The Copper Q is a coffee shop/cafe/trinket store that should be completely abysmal but is not. There’s no doubt this place caters to the Big Bear tourist in all of us, but we don’t care. There’s a giant fire pit outside, some sort of cooking class situation in the back, and lots and lots of moms holding house-brewed mochas and getting an early start on Christmas shopping. Excuse us if we think that sounds like heaven in this bizarre little town.
The thing most people don’t realize about Big Bear is there’s a whole other side to the lake. Literally. The Northside remains a bit of a mystery to most but what it lacks in ski resorts and Sizzlers, it makes up for giant rental homes, great views, and the sleepy little town of Fawnskin. We’d be making sh*t up if we said a whole lot of anything happens here, but if you land a house on the North Shore (highly recommended), North Shore Cafe in Fawnskin is a fantastic little option with solid, simple food and some of the best people-watching around.
Opening at 10:30am, Grizzly’s won’t catch the earlybird ski crowd, but if you’re a normal person who doesn’t frankly care when you start skiing, make this little deli the last pit-stop before heading into the resorts. The sandwiches are way better than anything you’re going to find on Bear Mountain. Our move is the TAB with squaw bread, but you can’t really go wrong with any of the build-your-own options.
With a name like Peppercorn Grille and an outside aesthetic terrifyingly reminiscent of one of those Bavarian hell-towns in Santa Barbara wine country, you’d assume this place would be an easy skip. And you’d be wrong. Peppercorn is amazing, and truly beloved in Big Bear. There’s not one empty table at dinnertime and you sense everyone here has been coming for years. Just don’t get too cute when ordering. This is a steak and potatoes kind of place and that’s exactly what you should get. If you’re going to splurge in Big Bear, do it at Peppercorn.
We know what you’re thinking. A Himalayan restaurant? In Big Bear? No, this is not a yakcident. (Yes, that’s a Nepalese word pun and we’re ecstatic about it). Himalayan is not just the best Nepalese food in Big Bear, it’s some of the best food overall in Big Bear. We’re being serious. Smack in the middle of all the kitschy Village nonsense, Himalayan is a shockingly authentic, well-priced and endearing family restaurant and the answer to your dried-out-burger blues.
Located at the base of Bear Mountain Resort, Black Diamond Tavern is the definition of apés-ski in Big Bear. Take that for what it is. Every weak and weathered skier driving back down the hill and townie with a night free (all of them?) stops at this roadside bar for an early evening recharge. And that means a beer, some nachos, and finally getting service to post all those selfies you took on the ski lift.

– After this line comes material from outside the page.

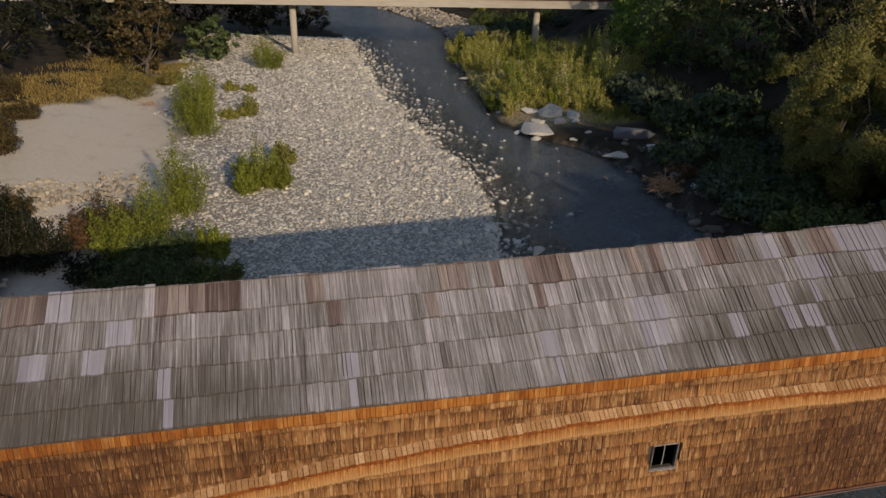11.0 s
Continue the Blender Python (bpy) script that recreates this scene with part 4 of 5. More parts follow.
PALE_L, DARK_L = "pale flat granite boulder at the water's edge", "dark grey rounded boulder on the shaded bank"
for i, (x, y, a, b_, c_, rot, mat, lab) in enumerate((
        (17.4, 59.6, 3.9, 3.0, 0.55, 0.2, M_BOULDER, PALE_L), (20.6, 64.2, 1.8, 1.6, 1.15, 0.9, M_BOULDER, PALE_L), (22.6, 63.0, 1.5, 1.1, 0.85, 2.0, M_BOULDER, PALE_L),
        (18.4, 65.6, 1.5, 0.9, 0.5, 0.1, M_BOULDER, PALE_L), (22.0, 60.4, 0.7, 0.6, 0.5, 1.0, M_BOULDER, PALE_L), (17.9, 61.3, 1.2, 0.9, 0.6, 2.4, M_BOULDER, PALE_L), (20.2, 60.4, 1.1, 0.7, 0.5, 0.4, M_BOULDER, PALE_L), (15.4, 60.6, 0.9, 0.6, 0.3, 0.8, M_BOULDER, PALE_L), (22.9, 63.4, 0.9, 0.7, 0.6, 0.1, M_BOULDER, PALE_L), (16.6, 58.0, 0.9, 0.7, 0.35, 1.4, M_BOULDER, PALE_L),
        (25.2, 52.4, 3.3, 2.0, 1.1, -0.2, M_DARKROCK, DARK_L), (22.9, 49.8, 2.4, 1.0, 0.6, -0.15, M_BOULDER, PALE_L), (19.9, 55.5, 0.75, 0.5, 0.35, 0.5, M_BOULDER, PALE_L),
        (21.4, 55.3, 0.7, 0.3, 0.2, 0.1, M_BOULDER, PALE_L), (25.6, 49.2, 0.75, 0.4, 0.28, 0.1, M_BOULDER, PALE_L), (24.0, 35.4, 0.9, 0.6, 0.45, 0.4, M_DARKROCK, DARK_L),
        (23.4, 27.3, 1.5, 1.0, 0.7, -0.3, M_BOULDER, PALE_L), (25.2, 27.5, 0.9, 0.6, 0.4, 0.5, M_BOULDER, PALE_L), (24.7, 25.6, 0.9, 0.7, 0.45, 0.2, M_BOULDER, PALE_L),
        (27.4, 26.9, 0.8, 0.7, 0.9, 0.7, M_DARKROCK, DARK_L), (26.4, 25.2, 0.7, 0.5, 0.4, 1.7, M_DARKROCK, DARK_L), (29.4, 25.0, 0.9, 0.7, 0.6, 0.3, M_DARKROCK, DARK_L),
        (7.7, 31.0, 0.65, 0.5, 0.4, 0.3, M_BOULDER, "single pale boulder in the dark water"), (-10.55, 5.55, 0.85, 0.6, 0.4, 0.5, M_BOULDER, "large pale boulder among pebbles below the bridge"),
        (15.4, 87.0, 1.2, 0.5, 0.35, 0.1, M_BOULDER, PALE_L), (15.2, 67.9, 0.6, 0.4, 0.25, 0.3, M_BOULDER, PALE_L), (24.2, 38.0, 0.5, 0.4, 0.3, 0.9, M_BOULDER, PALE_L),
        (26.4, 38.4, 0.7, 0.5, 0.45, 0.9, M_DARKROCK, DARK_L), (29.8, -2.5, 0.5, 0.4, 0.35, 0.9, M_BOULDER, "pale rock on the stony bank by the footing"), (26.7, -4.35, 0.6, 0.45, 0.4, 0.2, M_BOULDER, "pale rock on the stony bank by the footing"), (28.6, -4.9, 0.75, 0.5, 0.45, 1.2, M_BOULDER, "pale rock on the stony bank by the footing"), (29.0, -6.2, 0.5, 0.4, 0.35, 0.2, M_BOULDER, "pale rock on the stony bank by the footing"), (27.6, -3.0, 0.4, 0.3, 0.3, 2.2, M_BOULDER, "pale rock on the stony bank by the footing"),
        (31.5, -1.5, 0.6, 0.45, 0.3, 0.2, M_DARKROCK, "dark rock under the bridge end"), (5.6, 5.9, 0.3, 0.2, 0.14, 0.2, M_BOULDER, "small pale stone in the shallows"), (8.4, 5.6, 0.35, 0.2, 0.15, 0.4, M_BOULDER, "small pale stone in the shallows"))):
    boulder(x, y, float(max(terrain(x, y), 0)) + c_ * 0.35, a * 1.08, b_ * 1.08, c_ * 0.95, rot, mat, lab, 100 + i)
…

When it comes to Mexican food in Big Bear, it’s a general rule to simply steer clear. Most all of it is owned by the same (smart) dude, and that means wherever you decide to go, you’re basically getting the same thing. Except Nuevo Vallarta. Residing in what must be the shadiest strip mall in Big Bear, Nuevo has the curb appeal of Gary Busey in an Annie wig, but just ignore that. The menu is full of the sloppy American-Mexican classics you love (hello, chile relleno burrito) and there’s even an 18-inch monster burrito for when you and the crew smoke out later at the cabin.

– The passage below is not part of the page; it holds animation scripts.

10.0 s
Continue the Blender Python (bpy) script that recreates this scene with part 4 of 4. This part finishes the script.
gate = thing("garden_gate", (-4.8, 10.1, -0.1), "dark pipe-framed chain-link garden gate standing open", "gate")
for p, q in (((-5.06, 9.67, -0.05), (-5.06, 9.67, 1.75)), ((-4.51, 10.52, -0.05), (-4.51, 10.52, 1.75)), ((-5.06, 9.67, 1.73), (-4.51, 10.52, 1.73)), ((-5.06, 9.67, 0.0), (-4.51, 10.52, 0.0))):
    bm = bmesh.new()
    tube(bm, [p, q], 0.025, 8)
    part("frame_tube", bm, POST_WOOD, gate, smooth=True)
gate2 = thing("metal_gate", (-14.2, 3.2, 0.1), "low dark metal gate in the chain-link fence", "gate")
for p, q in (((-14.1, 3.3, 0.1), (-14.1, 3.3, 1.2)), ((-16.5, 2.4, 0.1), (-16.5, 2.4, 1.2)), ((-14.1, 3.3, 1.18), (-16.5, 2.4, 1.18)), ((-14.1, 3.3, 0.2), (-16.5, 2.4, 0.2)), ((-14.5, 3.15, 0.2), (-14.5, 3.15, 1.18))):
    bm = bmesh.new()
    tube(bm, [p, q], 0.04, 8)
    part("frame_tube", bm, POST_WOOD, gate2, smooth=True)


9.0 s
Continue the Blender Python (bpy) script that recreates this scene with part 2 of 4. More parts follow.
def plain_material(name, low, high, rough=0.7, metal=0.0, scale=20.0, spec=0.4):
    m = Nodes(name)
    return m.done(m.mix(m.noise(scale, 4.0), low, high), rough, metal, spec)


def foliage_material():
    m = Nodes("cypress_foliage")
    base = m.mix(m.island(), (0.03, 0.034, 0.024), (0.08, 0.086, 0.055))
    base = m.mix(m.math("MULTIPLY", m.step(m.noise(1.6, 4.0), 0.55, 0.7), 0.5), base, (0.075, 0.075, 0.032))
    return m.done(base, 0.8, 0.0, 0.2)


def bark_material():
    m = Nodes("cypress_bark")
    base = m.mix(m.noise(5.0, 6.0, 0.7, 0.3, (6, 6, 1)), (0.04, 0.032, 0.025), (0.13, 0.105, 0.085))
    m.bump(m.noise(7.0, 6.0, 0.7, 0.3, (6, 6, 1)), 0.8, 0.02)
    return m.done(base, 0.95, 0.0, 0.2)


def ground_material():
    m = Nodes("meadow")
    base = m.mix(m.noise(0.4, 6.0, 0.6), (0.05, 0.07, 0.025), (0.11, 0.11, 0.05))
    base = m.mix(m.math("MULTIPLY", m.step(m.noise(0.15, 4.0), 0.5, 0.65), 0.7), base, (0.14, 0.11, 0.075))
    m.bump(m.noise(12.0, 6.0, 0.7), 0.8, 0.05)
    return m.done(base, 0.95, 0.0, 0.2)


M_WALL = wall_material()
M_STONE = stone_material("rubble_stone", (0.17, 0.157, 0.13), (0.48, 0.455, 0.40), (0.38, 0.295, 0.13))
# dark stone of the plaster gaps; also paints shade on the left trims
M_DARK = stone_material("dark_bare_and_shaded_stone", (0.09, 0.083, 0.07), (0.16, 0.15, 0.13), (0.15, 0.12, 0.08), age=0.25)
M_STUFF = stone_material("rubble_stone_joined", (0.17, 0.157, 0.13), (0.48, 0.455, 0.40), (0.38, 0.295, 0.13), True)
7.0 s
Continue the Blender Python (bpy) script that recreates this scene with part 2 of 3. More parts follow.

Most places in Big Bear with a lake view take that as a free pass to crank up the prices and keep the food at garbage level. Don’t fall into the trap people. Luckily, The Pines has what’s arguably the best water views in Big Bear and the food is actually pretty good. It’s still fancy though, so don’t make any plans to take the ski crew here to stare at a frozen lake. Instead, save it for the summer months and a sexy getaway.
It’s not hard to see why 572 Social is a relative game-changer in Big Bear. With an interior most lifestyle blogs would call "rustic" and an outdoor bar with a custom fire-pit, this place frankly wouldn’t be out of place in most areas of Los Angeles. "Cool" is the word we’re looking for. The food is solid and probably the only place on the mountain we’d confidently recommend ingesting poke. But the overall vibe inside is what gets us most pumped. Everyone at 572 appears to be having a great time and it’s probably because they are.

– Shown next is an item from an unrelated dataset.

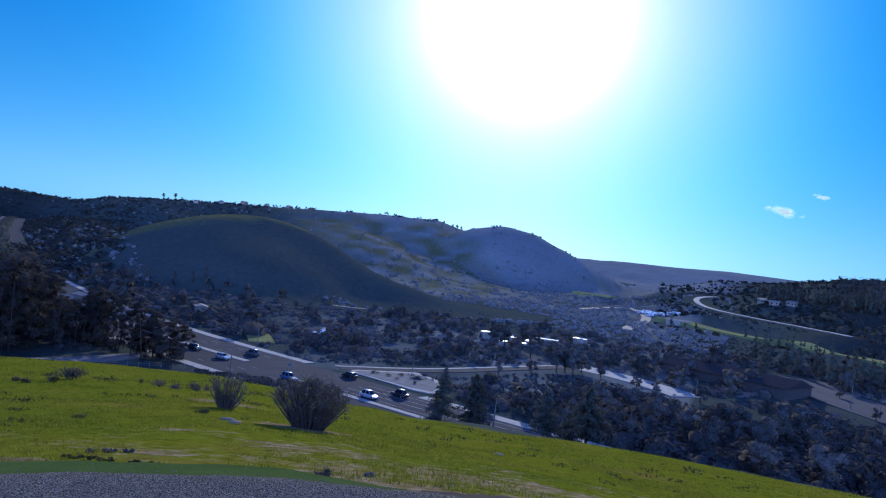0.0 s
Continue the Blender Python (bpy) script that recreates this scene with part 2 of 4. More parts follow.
def part(name, bm, material, parent=None, label="", smooth=False):
    me = bpy.data.meshes.new(name)
    bm.to_mesh(me)
    bm.free()
    if smooth:
        me.polygons.foreach_set("use_smooth", [True] * len(me.polygons))
    if material:
        me.materials.append(material)
    ob = new(name, me)
    if parent:
        ob.parent = parent
    if label:
        ob["label"] = label
    return ob


def raw(name, verts, faces, material, parent=None, smooth=False, tris=None, normals=None):
    """A mesh object from arrays: verts (N, 3), faces (M, 4) or (M, 3)."""
    me = bpy.data.meshes.new(name)
    verts, faces = np.asarray(verts, np.float32), np.asarray(faces, np.int32)
    k = faces.shape[1]
    me.vertices.add(len(verts))
    me.vertices.foreach_set("co", verts.ravel())
    tris = np.zeros((0, 3), np.int32) if tris is None else np.asarray(tris, np.int32)
    me.loops.add(faces.size + tris.size)
    me.loops.foreach_set("vertex_index", np.concatenate([faces.ravel(), tris.ravel()]))
    total = np.concatenate([np.full(len(faces), k, np.int32), np.full(len(tris), 3, np.int32)])
    me.polygons.add(len(total))
    me.polygons.foreach_set("loop_start", (np.cumsum(total) - total).astype(np.int32))
    me.polygons.foreach_set("loop_total", total)
    me.polygons.foreach_set("use_smooth", np.concatenate([np.full(len(faces), bool(smooth) or normals is not None), np.ones(len(tris), bool)]))
    me.update(calc_edges=True)
    if normals is not None:
        me.normals_split_custom_set_from_vertices(normals.tolist())
    if material:
        me.materials.append(material)
    ob = new(name, me)
    if parent:
        ob.parent = parent
    return ob


def add_box(bm, cx, cy, cz, sx, sy, sz, m=None):
    mat = Matrix.Translation((cx, cy, cz)) @ Matrix.Diagonal((sx, sy, sz, 1))
    bmesh.ops.create_cube(bm, size=1, matrix=(m @ mat) if m else mat)
    return bm


def box(sx, sy, sz, cx=0, cy=0, cz=0, bevel=0.0, m=None):
    bm = add_box(bmesh.new(), cx, cy, cz, sx, sy, sz, m)
    if bevel:
        bmesh.ops.bevel(bm, geom=bm.edges[:], offset=bevel, segments=2, affect="EDGES")
    return bm


def tube(bm, points, radii, sides=7, cap=True):
    """A round bar along points with a radius at each."""
    rings = []
    for i, p in enumerate(points):
        p = Vector(p)
        a, b2 = Vector(points[max(0, i - 1)]), Vector(points[min(len(points) - 1, i + 1)])
        d = (b2 - a).normalized()
        u = d.orthogonal().normalized()
        if i:
            u = (pu - d * pu.dot(d)).normalized()
        pu, v = u, d.cross(u)
        rings.append([bm.verts.new(p + radii[i] * (math.cos(t) * u + math.sin(t) * v)) for t in (2 * math.pi * k / sides for k in range(sides))])
    for r, s in zip(rings, rings[1:]):
        for k in range(sides):
            bm.faces.new((r[k], r[(k + 1) % sides], s[(k + 1) % sides], s[k]))
    if cap:
        bm.faces.new(rings[0][::-1])
        bm.faces.new(rings[-1])
    return bm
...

Big Bear nightlife starts and ends at Murray’s Saloon and don’t let anyone tell you otherwise. This place is straight-up legendary and can get downright wild any day of the week. Its main source of entertainment? Karaoke. And some of the best you’ll ever come across. Don’t be surprised if you see a woman with cut-off jean shorts singing Rhiannon on top of another man's shoulders because we did. Also cheap beer and solid bar food doesn’t hurt either. Things will definitely get weird at Murray’s and that means you’re doing it right.
Seems every corner of the great USA has thrown its hat into the microbrew scene at this point and Big Bear is no different. There are a few breweries around town but our favorite is Big Bear Lake Brewing Company. Right the heart of the Village, BBLBC has an awesome tap room and an approachable selection of local beer. Also, they have something called The Avocado Bomb on the menu, and we’ll go on record as saying it’s one of the best bar apps we’ve ever had.
B’s is easily one of our favorite drinking holes in Big Bear. But it comes with one giant caveat - don’t go in the wintertime. While Big Bear as a whole comes to life in the snowier months, B’s ideal lakefront location lends itself best to drinking outside in the warmth of the sun. There’s even a separate detached bar closer to the water. We love B’s no matter what, but it definitely loses some of its allure surrounded by feet of snow.